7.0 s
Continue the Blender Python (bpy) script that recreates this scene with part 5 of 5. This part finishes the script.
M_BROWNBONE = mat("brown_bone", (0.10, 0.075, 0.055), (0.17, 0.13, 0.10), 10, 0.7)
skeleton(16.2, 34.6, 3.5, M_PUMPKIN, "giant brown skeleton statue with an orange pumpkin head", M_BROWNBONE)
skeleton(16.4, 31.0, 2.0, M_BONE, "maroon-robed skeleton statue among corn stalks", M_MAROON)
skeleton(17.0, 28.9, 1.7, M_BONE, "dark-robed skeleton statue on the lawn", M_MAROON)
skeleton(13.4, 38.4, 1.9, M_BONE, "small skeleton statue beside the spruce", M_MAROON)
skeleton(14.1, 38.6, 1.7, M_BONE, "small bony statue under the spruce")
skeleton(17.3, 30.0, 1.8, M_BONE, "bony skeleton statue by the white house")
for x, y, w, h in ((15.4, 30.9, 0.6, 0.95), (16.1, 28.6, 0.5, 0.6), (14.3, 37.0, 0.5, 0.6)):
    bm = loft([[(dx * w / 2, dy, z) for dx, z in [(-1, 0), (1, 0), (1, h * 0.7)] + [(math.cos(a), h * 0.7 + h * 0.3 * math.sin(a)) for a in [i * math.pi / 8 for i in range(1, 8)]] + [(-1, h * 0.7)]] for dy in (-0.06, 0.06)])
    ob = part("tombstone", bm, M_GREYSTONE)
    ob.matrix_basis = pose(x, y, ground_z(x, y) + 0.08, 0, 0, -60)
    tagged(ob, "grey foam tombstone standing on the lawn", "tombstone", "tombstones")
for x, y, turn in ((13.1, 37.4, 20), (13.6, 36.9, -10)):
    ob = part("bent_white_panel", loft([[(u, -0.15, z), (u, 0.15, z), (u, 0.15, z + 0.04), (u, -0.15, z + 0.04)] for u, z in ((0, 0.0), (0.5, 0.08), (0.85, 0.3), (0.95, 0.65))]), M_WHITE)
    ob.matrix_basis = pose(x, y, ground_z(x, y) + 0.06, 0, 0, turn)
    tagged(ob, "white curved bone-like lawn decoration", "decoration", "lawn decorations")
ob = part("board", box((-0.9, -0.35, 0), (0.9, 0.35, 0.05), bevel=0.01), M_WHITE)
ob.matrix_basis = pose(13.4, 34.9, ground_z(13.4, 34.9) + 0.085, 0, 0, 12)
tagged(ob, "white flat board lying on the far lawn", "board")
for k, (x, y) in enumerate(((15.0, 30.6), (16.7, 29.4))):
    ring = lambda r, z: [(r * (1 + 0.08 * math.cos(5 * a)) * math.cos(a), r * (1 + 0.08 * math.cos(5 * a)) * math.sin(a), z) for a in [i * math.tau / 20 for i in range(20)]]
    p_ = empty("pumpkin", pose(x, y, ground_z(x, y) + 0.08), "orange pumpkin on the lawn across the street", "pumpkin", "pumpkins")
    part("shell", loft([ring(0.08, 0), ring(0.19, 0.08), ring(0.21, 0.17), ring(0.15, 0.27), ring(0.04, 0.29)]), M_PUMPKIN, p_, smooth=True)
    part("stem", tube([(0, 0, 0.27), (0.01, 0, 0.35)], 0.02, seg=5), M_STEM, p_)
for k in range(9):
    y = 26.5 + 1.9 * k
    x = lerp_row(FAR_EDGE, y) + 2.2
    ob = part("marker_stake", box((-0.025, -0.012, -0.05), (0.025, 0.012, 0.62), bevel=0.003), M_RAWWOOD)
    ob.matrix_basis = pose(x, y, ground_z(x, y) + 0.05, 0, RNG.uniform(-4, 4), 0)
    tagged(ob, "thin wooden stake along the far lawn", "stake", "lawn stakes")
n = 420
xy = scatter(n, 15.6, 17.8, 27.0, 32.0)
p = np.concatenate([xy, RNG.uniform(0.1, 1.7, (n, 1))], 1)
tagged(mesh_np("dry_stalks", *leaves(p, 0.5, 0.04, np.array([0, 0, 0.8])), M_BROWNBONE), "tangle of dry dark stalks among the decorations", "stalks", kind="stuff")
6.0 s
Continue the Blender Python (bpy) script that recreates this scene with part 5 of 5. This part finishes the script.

* _THE TASK_
Return the entries above exactly, each one complete.

* _ANSWER TO THIS TASK_
7.0 s
Continue the Blender Python (bpy) script that recreates this scene with part 5 of 5. This part finishes the script.
M_BROWNBONE = mat("brown_bone", (0.10, 0.075, 0.055), (0.17, 0.13, 0.10), 10, 0.7)
skeleton(16.2, 34.6, 3.5, M_PUMPKIN, "giant brown skeleton statue with an orange pumpkin head", M_BROWNBONE)
skeleton(16.4, 31.0, 2.0, M_BONE, "maroon-robed skeleton statue among corn stalks", M_MAROON)
skeleton(17.0, 28.9, 1.7, M_BONE, "dark-robed skeleton statue on the lawn", M_MAROON)
skeleton(13.4, 38.4, 1.9, M_BONE, "small skeleton statue beside the spruce", M_MAROON)
skeleton(14.1, 38.6, 1.7, M_BONE, "small bony statue under the spruce")
skeleton(17.3, 30.0, 1.8, M_BONE, "bony skeleton statue by the white house")
for x, y, w, h in ((15.4, 30.9, 0.6, 0.95), (16.1, 28.6, 0.5, 0.6), (14.3, 37.0, 0.5, 0.6)):
    bm = loft([[(dx * w / 2, dy, z) for dx, z in [(-1, 0), (1, 0), (1, h * 0.7)] + [(math.cos(a), h * 0.7 + h * 0.3 * math.sin(a)) for a in [i * math.pi / 8 for i in range(1, 8)]] + [(-1, h * 0.7)]] for dy in (-0.06, 0.06)])
    ob = part("tombstone", bm, M_GREYSTONE)
    ob.matrix_basis = pose(x, y, ground_z(x, y) + 0.08, 0, 0, -60)
    tagged(ob, "grey foam tombstone standing on the lawn", "tombstone", "tombstones")
for x, y, turn in ((13.1, 37.4, 20), (13.6, 36.9, -10)):
    ob = part("bent_white_panel", loft([[(u, -0.15, z), (u, 0.15, z), (u, 0.15, z + 0.04), (u, -0.15, z + 0.04)] for u, z in ((0, 0.0), (0.5, 0.08), (0.85, 0.3), (0.95, 0.65))]), M_WHITE)
    ob.matrix_basis = pose(x, y, ground_z(x, y) + 0.06, 0, 0, turn)
    tagged(ob, "white curved bone-like lawn decoration", "decoration", "lawn decorations")
ob = part("board", box((-0.9, -0.35, 0), (0.9, 0.35, 0.05), bevel=0.01), M_WHITE)
ob.matrix_basis = pose(13.4, 34.9, ground_z(13.4, 34.9) + 0.085, 0, 0, 12)
tagged(ob, "white flat board lying on the far lawn", "board")
for k, (x, y) in enumerate(((15.0, 30.6), (16.7, 29.4))):
    ring = lambda r, z: [(r * (1 + 0.08 * math.cos(5 * a)) * math.cos(a), r * (1 + 0.08 * math.cos(5 * a)) * math.sin(a), z) for a in [i * math.tau / 20 for i in range(20)]]
    p_ = empty("pumpkin", pose(x, y, ground_z(x, y) + 0.08), "orange pumpkin on the lawn across the street", "pumpkin", "pumpkins")
    part("shell", loft([ring(0.08, 0), ring(0.19, 0.08), ring(0.21, 0.17), ring(0.15, 0.27), ring(0.04, 0.29)]), M_PUMPKIN, p_, smooth=True)
    part("stem", tube([(0, 0, 0.27), (0.01, 0, 0.35)], 0.02, seg=5), M_STEM, p_)
for k in range(9):
    y = 26.5 + 1.9 * k
    x = lerp_row(FAR_EDGE, y) + 2.2
    ob = part("marker_stake", box((-0.025, -0.012, -0.05), (0.025, 0.012, 0.62), bevel=0.003), M_RAWWOOD)
    ob.matrix_basis = pose(x, y, ground_z(x, y) + 0.05, 0, RNG.uniform(-4, 4), 0)
    tagged(ob, "thin wooden stake along the far lawn", "stake", "lawn stakes")
n = 420
xy = scatter(n, 15.6, 17.8, 27.0, 32.0)
p = np.concatenate([xy, RNG.uniform(0.1, 1.7, (n, 1))], 1)
tagged(mesh_np("dry_stalks", *leaves(p, 0.5, 0.04, np.array([0, 0, 0.8])), M_BROWNBONE), "tangle of dry dark stalks among the decorations", "stalks", kind="stuff")
6.0 s
Continue the Blender Python (bpy) script that recreates this scene with part 5 of 5. This part finishes the script.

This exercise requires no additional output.